Никто не вступился за нелюбимого гетмана; напротив, в казацком таборе начались было своеволие и беспорядки, которые Голицыну пришлось усмирять великороссийскими полками. Некоторое замешательство произошло при аресте другого гетманского сына, Григория, который в качестве наказного гетмана пошел вместе с Неплюевым в Запорожскую Сечь и дошел до Кодака. Его казаки также произвели беспорядки и мятеж против старшины и гетмана и, между прочим, умертвили прилуцкого полковника Лазаря Горленка. Наемные сердюки решились было защищать Григория и окопались вокруг его палатки. Однако Неплюеву удалось уладить дело одними переговорами; Григорий сдался ему и был отправлен в стан князя Голицына. Сей последний вполне показал свое пристрастие тем, что осудил Самойловичей без всякого розыска или расследования, а основался на одном доносе. По царскому указу сам Самойлович был сослан в Тобольск, а сын его Яков в Енисейск; жена с дочерьми поселена в Черниговском краю, где жила в большой бедности. Черниговского полковника Григория Самойловича известный донос обвинил в измене, ссылаясь, между прочим, на то, что он не дозволил черниговскому войту выставить над ратушей изображение московского герба, то есть двуглавого орла. Главное же, помянутую попытку сердюков Неплюев истолковал в смысле сопротивления московскому воеводе, а не обороны против мятежных казаков. Григория подвергли допросу с пыткой, а затем в Севске отрубили ему голову. Полагают, что Неплюев, захвативший в Кодаке наличное имущество Григория, хлопотал об этой казни, чтобы спрятать концы в воду. Все накопленное гетманом богатство, состоявшее из большого количества монеты (червонцев, талеров, левков и пр.), серебряной посуды, золотых и серебряных украшений, дорогого платья, сбруи, экипажей, коней и так далее, было описано и конфисковано. Казацкая старшина просила отдать его на войско; в Москве решили отдать в войсковой скарб половину, именно на жалованье компанейским и сердюцким полкам; а другую половину взяли в царскую казну на жалованье ратным людям.

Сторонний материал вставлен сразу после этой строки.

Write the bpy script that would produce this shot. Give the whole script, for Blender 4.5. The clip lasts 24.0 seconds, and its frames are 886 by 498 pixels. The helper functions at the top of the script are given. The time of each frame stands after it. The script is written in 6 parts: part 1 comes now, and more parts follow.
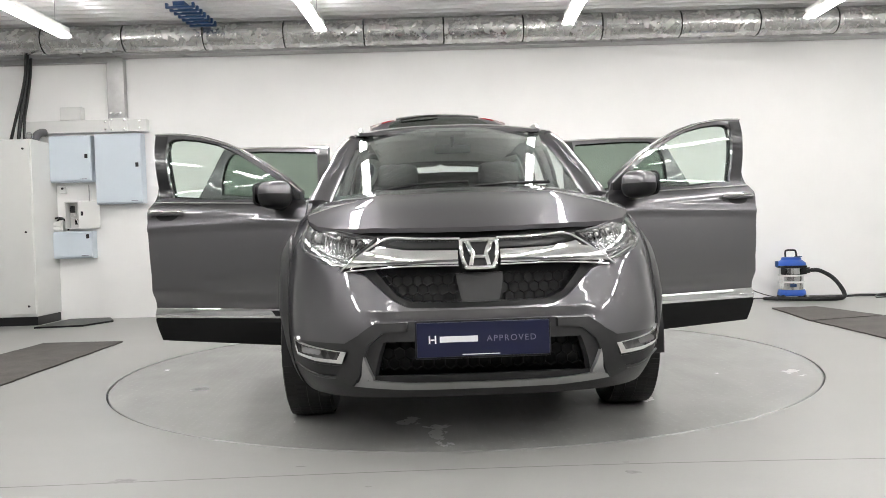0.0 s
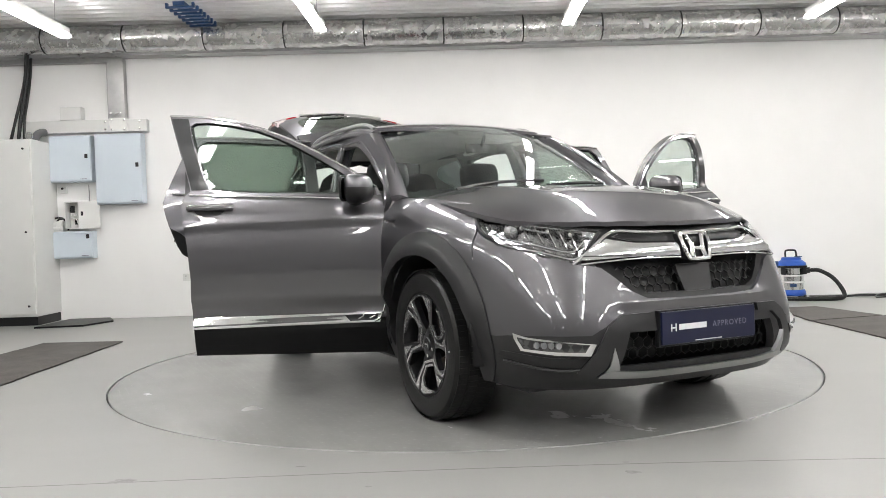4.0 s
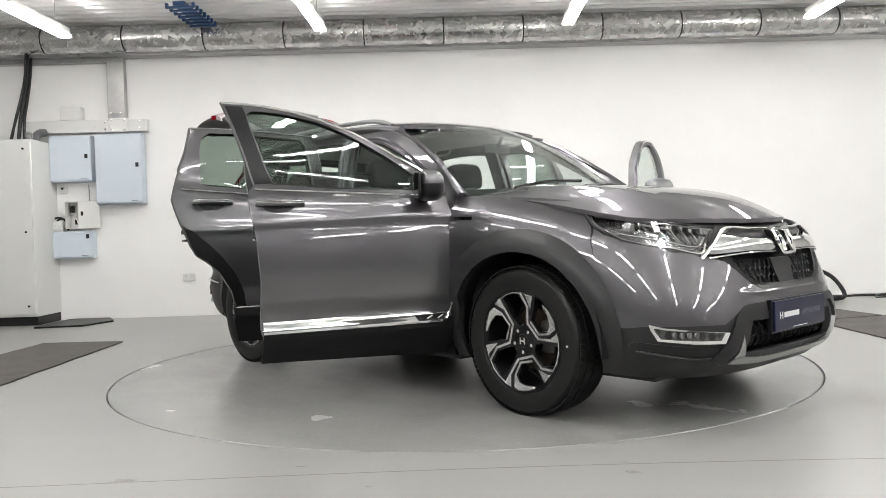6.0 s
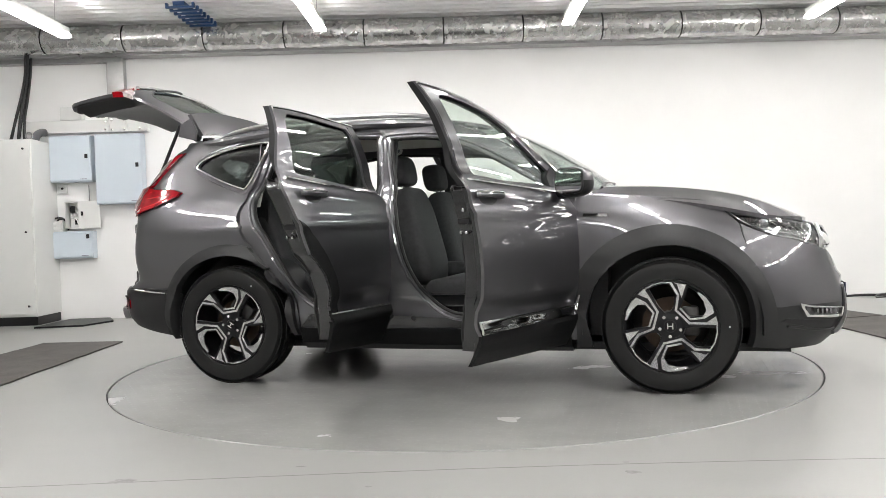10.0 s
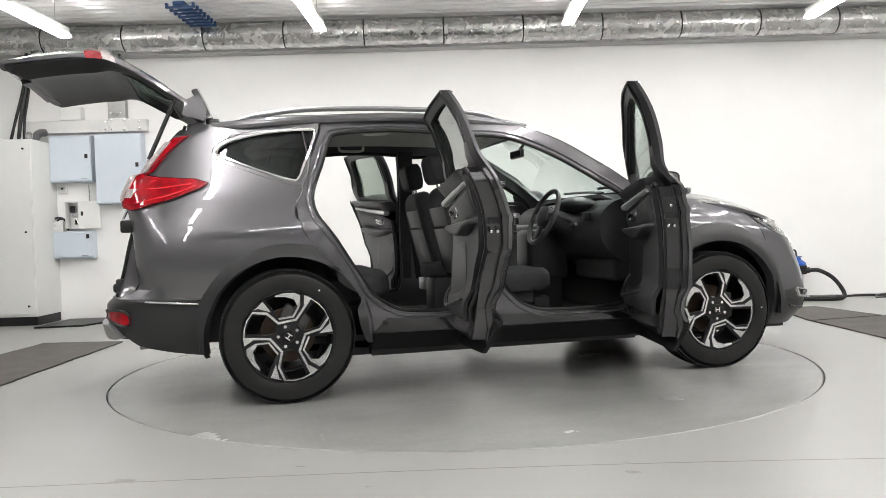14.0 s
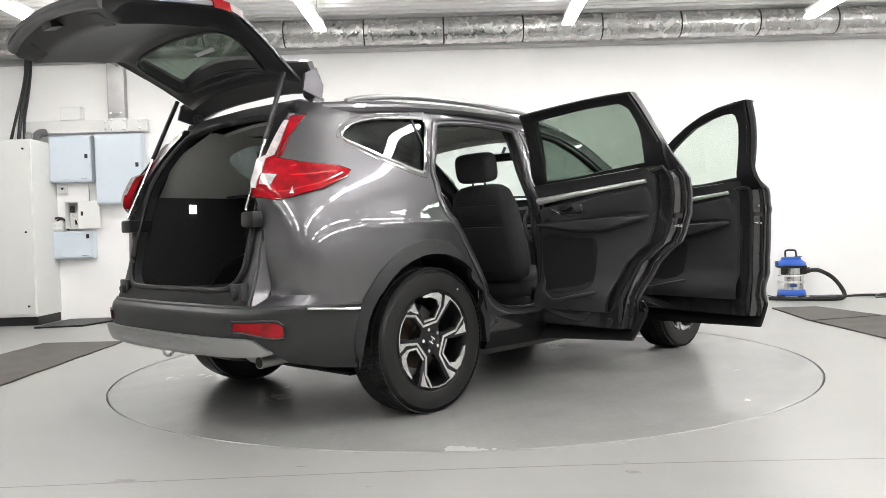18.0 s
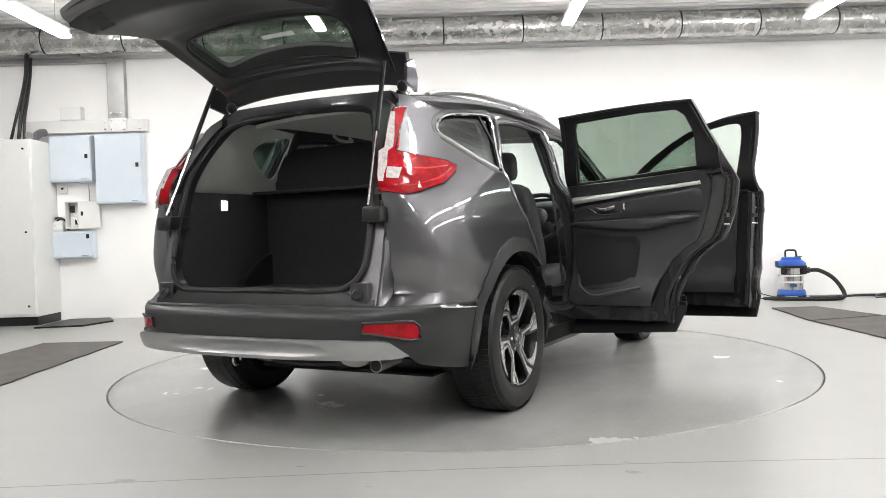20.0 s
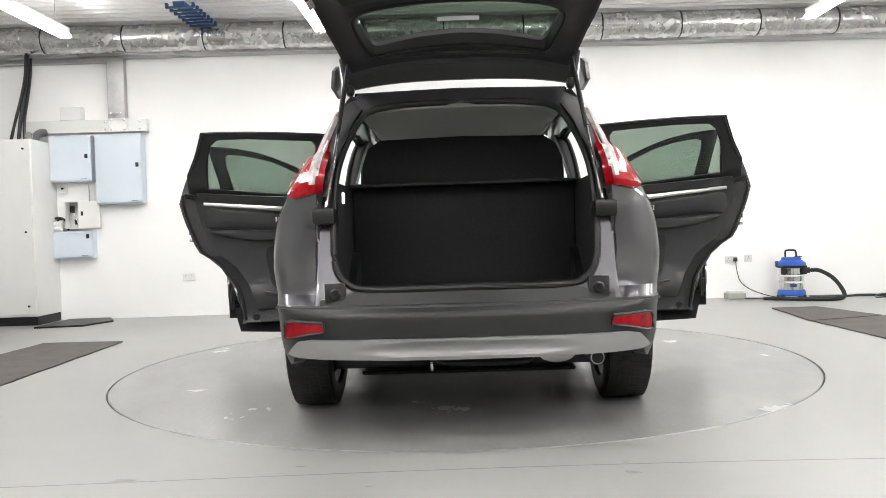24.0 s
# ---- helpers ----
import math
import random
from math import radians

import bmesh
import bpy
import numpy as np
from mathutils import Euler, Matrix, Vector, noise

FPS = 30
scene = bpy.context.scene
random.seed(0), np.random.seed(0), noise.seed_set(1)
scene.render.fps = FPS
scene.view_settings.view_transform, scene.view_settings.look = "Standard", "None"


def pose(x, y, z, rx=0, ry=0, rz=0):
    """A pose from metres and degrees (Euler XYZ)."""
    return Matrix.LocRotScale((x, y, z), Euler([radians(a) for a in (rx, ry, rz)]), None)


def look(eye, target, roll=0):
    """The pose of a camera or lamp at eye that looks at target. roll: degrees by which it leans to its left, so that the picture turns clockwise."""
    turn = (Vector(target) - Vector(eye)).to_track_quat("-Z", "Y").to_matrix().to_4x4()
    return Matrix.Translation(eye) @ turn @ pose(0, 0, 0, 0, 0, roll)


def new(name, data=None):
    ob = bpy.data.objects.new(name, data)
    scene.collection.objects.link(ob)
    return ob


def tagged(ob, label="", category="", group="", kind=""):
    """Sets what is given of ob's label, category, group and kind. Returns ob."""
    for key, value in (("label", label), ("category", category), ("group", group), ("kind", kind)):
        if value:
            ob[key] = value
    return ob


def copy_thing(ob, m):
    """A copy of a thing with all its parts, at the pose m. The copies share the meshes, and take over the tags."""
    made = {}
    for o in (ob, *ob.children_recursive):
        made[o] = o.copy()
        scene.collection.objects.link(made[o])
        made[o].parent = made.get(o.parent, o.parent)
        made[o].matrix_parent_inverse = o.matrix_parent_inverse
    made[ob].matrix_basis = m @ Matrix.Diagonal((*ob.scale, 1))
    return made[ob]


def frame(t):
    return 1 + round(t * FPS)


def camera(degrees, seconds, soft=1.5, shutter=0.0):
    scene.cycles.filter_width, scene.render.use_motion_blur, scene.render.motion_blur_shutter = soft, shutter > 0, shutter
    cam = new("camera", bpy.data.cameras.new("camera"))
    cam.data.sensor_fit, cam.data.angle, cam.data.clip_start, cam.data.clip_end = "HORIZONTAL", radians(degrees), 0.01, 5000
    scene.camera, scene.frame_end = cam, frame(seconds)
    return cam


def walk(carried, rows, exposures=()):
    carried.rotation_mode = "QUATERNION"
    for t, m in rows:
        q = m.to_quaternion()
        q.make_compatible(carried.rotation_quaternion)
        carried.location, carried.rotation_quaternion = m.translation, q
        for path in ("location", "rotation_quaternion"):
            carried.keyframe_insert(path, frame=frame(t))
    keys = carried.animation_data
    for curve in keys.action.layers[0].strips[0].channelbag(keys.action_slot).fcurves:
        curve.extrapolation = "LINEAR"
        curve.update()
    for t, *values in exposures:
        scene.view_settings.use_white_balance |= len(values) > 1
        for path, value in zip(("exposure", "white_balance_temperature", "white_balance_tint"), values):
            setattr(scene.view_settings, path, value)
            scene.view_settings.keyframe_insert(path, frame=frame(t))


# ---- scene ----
cam = camera(58.02, 24.0, soft=0.6)
EYE = (0.0, -5.57, 0.91)
SHOT = look(EYE, (-0.0959, -0.572, 0.8012), -1.806)
walk(cam, [(0.0, SHOT), (24.0, SHOT)], [(0.0, 0.05), (6.0, 0.05), (8.0, 0.06), (10.0, 0.16), (11.5, 0.10), (13.0, 0.04), (14.0, 0.14), (17.0, 0.30), (20.0, 0.41), (22.0, 0.41), (24.0, 0.36)])

# ---- light ----
world = bpy.data.worlds.new("world")
scene.world = world
world.use_nodes = True
world.node_tree.nodes["Background"].inputs[0].default_value = (0.9, 0.95, 1.0, 1)
world.node_tree.nodes["Background"].inputs[1].default_value = 0.02
TUBE_POWER = 50.0
scene.view_settings.exposure = 0.0


# ---- materials ----
def mat(name, col, rough=0.5, metal=0.0, vary=0.0, scale=6.0, bump=0.0, bscale=60.0, coat=0.0, trans=0.0, ior=1.45, rvary=0.0, alpha=1.0, spec=0.5):
    m = bpy.data.materials.new(name)
    m.use_nodes = True
    nt = m.node_tree
    b = nt.nodes["Principled BSDF"]
    b.inputs["Base Color"].default_value = (*col, 1)
    b.inputs["Roughness"].default_value = rough
    b.inputs["Metallic"].default_value = metal
    b.inputs["Coat Weight"].default_value = coat
    b.inputs["Coat Roughness"].default_value = 0.03
    b.inputs["Transmission Weight"].default_value = trans
    b.inputs["IOR"].default_value = ior
    b.inputs["Alpha"].default_value = alpha
    b.inputs["Specular IOR Level"].default_value = spec
    tc = nt.nodes.new("ShaderNodeTexCoord")
    if vary or rvary:
        n = nt.nodes.new("ShaderNodeTexNoise")
        n.inputs["Scale"].default_value = scale
        n.inputs["Detail"].default_value = 6
        n.inputs["Roughness"].default_value = 0.65
        nt.links.new(tc.outputs["Object"], n.inputs["Vector"])
    if vary:
        r = nt.nodes.new("ShaderNodeMapRange")
        r.inputs["From Min"].default_value, r.inputs["From Max"].default_value = 0.3, 0.7
        r.inputs["To Min"].default_value, r.inputs["To Max"].default_value = 1 - vary, 1 + vary
        nt.links.new(n.outputs["Fac"], r.inputs["Value"])
        mx = nt.nodes.new("ShaderNodeVectorMath")
        mx.operation = "SCALE"
        mx.inputs[0].default_value = col
        nt.links.new(r.outputs["Result"], mx.inputs["Scale"])
        nt.links.new(mx.outputs["Vector"], b.inputs["Base Color"])
    if rvary:
        r2 = nt.nodes.new("ShaderNodeMapRange")
        r2.inputs["From Min"].default_value, r2.inputs["From Max"].default_value = 0.3, 0.7
        r2.inputs["To Min"].default_value, r2.inputs["To Max"].default_value = max(0.02, rough - rvary), rough + rvary
        nt.links.new(n.outputs["Fac"], r2.inputs["Value"])
        nt.links.new(r2.outputs["Result"], b.inputs["Roughness"])
    if bump:
        n2 = nt.nodes.new("ShaderNodeTexNoise")
        n2.inputs["Scale"].default_value = bscale
        n2.inputs["Detail"].default_value = 4
        nt.links.new(tc.outputs["Object"], n2.inputs["Vector"])
        bp = nt.nodes.new("ShaderNodeBump")
        bp.inputs["Strength"].default_value = bump
        bp.inputs["Distance"].default_value = 0.01
        nt.links.new(n2.outputs["Fac"], bp.inputs["Height"])
        nt.links.new(bp.outputs["Normal"], b.inputs["Normal"])
    return m


def glow(name, col, strength):
    m = bpy.data.materials.new(name)
    m.use_nodes = True
    b = m.node_tree.nodes["Principled BSDF"]
    b.inputs["Base Color"].default_value = (*col, 1)
    b.inputs["Emission Color"].default_value = (*col, 1)
    b.inputs["Emission Strength"].default_value = strength
    return m


def clear_glass(name, tint, amount, rough=0.0):
    """Thin glass: a see-through tint with a clear reflection."""
    m = bpy.data.materials.new(name)
    m.use_nodes = True
    nt = m.node_tree
    for n in list(nt.nodes):
        nt.nodes.remove(n)
    out = nt.nodes.new("ShaderNodeOutputMaterial")
    tr = nt.nodes.new("ShaderNodeBsdfTransparent")
    tr.inputs[0].default_value = (*tint, 1)
    gl = nt.nodes.new("ShaderNodeBsdfGlossy")
    gl.inputs["Roughness"].default_value = rough
    gl.inputs["Color"].default_value = (1, 1, 1, 1)
    lw = nt.nodes.new("ShaderNodeLayerWeight")
    lw.inputs[0].default_value = 0.5
    pw = nt.nodes.new("ShaderNodeMath")
    pw.operation = "POWER"
    pw.inputs[1].default_value = 4.0
    nt.links.new(lw.outputs["Facing"], pw.inputs[0])
    ma = nt.nodes.new("ShaderNodeMath")
    ma.operation = "MULTIPLY_ADD"
    ma.inputs[1].default_value, ma.inputs[2].default_value = 0.9, amount
    nt.links.new(pw.outputs[0], ma.inputs[0])
    mx = nt.nodes.new("ShaderNodeMixShader")
    nt.links.new(ma.outputs[0], mx.inputs[0])
    nt.links.new(tr.outputs[0], mx.inputs[1])
    nt.links.new(gl.outputs[0], mx.inputs[2])
    nt.links.new(mx.outputs[0], out.inputs[0])
    return m


WALL = mat("white wall paint", (0.84, 0.835, 0.825), 0.6, vary=0.02, scale=1.5, bump=0.05, bscale=40)
GREYWALL = mat("grey wall paint", (0.10, 0.10, 0.10), 0.7, vary=0.06, scale=1.5, bump=0.05, bscale=40)
SIDEWALL = mat("light grey wall paint", (0.44, 0.44, 0.435), 0.6, vary=0.05, scale=1.5, bump=0.05, bscale=40)
FLOORM = mat("grey floor paint", (0.278, 0.278, 0.267), 0.32, vary=0.03, scale=0.7, bump=0.02, bscale=90, rvary=0.03)
DISCM = mat("worn grey steel plate", (0.268, 0.268, 0.258), 0.25, metal=0.0, spec=0.5, vary=0.06, scale=1.6, bump=0.02, bscale=70, rvary=0.05)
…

Так жертвой интриги, с одной стороны, пристрастия и неправосудия – с другой, погиб Иван Самойлович. Из целого ряда гетманов после Богдана Хмельницкого до Мазепы включительно это был единственный, безусловно недоступный польским интригам, горячо преданный православию и далекий от измены Московскому государству. Но именно эти качества не были оценены современным московским правительством (т. е. Софьей и Голицыным). А его властолюбие и корыстолюбие являются слишком общими чертами казацкой старшины того времени, чтобы ими оправдывать свержение и ссылку Самойловича.
Между тем ввиду произведенных сим свержением волнения умов и казацких беспорядков, грозивших принять большие размеры, Голицын поспешил избранием нового гетмана. Он назначил выборы на 25 июня там же, то есть в обозе на берегах Коломака. Накануне в его ставку явилась казацкая старшина, чтобы условиться о статьях, на которых должен будет присягнуть новый гетман. В основу взяли прежние статьи, переяславские и глуховские; их только слегка изменили и дополнили. Войсковые права и вольности вообще подтверждены; число реестрового войска определено в 30 000; жалованье ему положено производить из малороссийских доходов; в Киеве, Чернигове, Переяславе, Нежине и Остре стоять московским ратным людям для обороны от неприятелей; в Батурине, резиденции гетмана, быть для его охраны стрелецкому полку; беглых из Великой России на Украине отнюдь не принимать, а из Украйны не ввозить в Московское государство вино и табак, но малороссийским переселенцам сюда не препятствовать, а также способствовать сближению обеих русских народностей, в особенности взаимными браками и прочее.
На том же совещании был предрешен и гетманский выбор; ибо Голицын прямо указал на Мазепу. Нет никакого сомнения, что сей последний вкрался в расположение и доверенность временщика, действуя не только лестью и угодничеством, но и прямо подкупил деньгами и вещами, которые частью выдал, частью обещал и о которых впоследствии (после падения Голицына) даже не считал нужным хранить молчание. Посредником в передаче сего подкупа служил корыстолюбивый окольничий и севский воевода Леонтий Неплюев, немало получивший и на свою долю.
Несомненно, не все члены старшины, подавшие известный донос, сознательно работали в пользу Мазепы; были и такие, которые питали мечту о собственном возвышении и, может быть, поощряемые к тому самим Мазепой. По крайней мере, это можно с некоторой достоверностью сказать относительно обозного Борковского. Но всех их обошел и опутал хитрый есаул.
На следующий день несколько стрелецких и солдатских полков двинулись в казацкий табор и расположились близ походной церкви. Приехал князь Голицын с другими московскими воеводами и вместе с чиновными казаками отстоял молебствие в церкви. А после него открыл казацкую раду для избрания нового гетмана по старому обычаю вольными голосами. Но на эту раду московское войско пропустило сравнительно небольшое или отборное число казаков. Тут после некоторого молчания послышались нерешительные голоса: одни назвали Борковского; большее число сказалось за Мазепу. Голицын обратился к значным казакам и спросил: «Кого же они хотят гетманом?» С этой стороны раздались громкие крики: «Мазепу!» Тогда Голицын с товарищи поспешил поздравить последнего гетманом и, после его присяги на помянутых статьях, вручил ему булаву, бунчук и другие гетманские клейноды. На радостях новоизбранный задал большой пир московским военачальникам.
Итак, недальновидный, опутанный интригой сберегатель помог будущему изменнику свергнуть неповинного в измене старика и захватить в свои руки украинское гетманство.
Свержение Самойловича и возвышение Мазепы были главным плодом неудачного крымского похода. Несмотря на неудачу, правительница издала от имени царей пышный указ, в котором возвестила народу о трудах и подвигах, совершенных русским войском, и о страхе, наведенном им на татар. Воеводы были щедро награждены, а особенно князь Голицын, который получил золотую медаль с драгоценными камнями и золотой цепью, ценностью в 300 червонцев.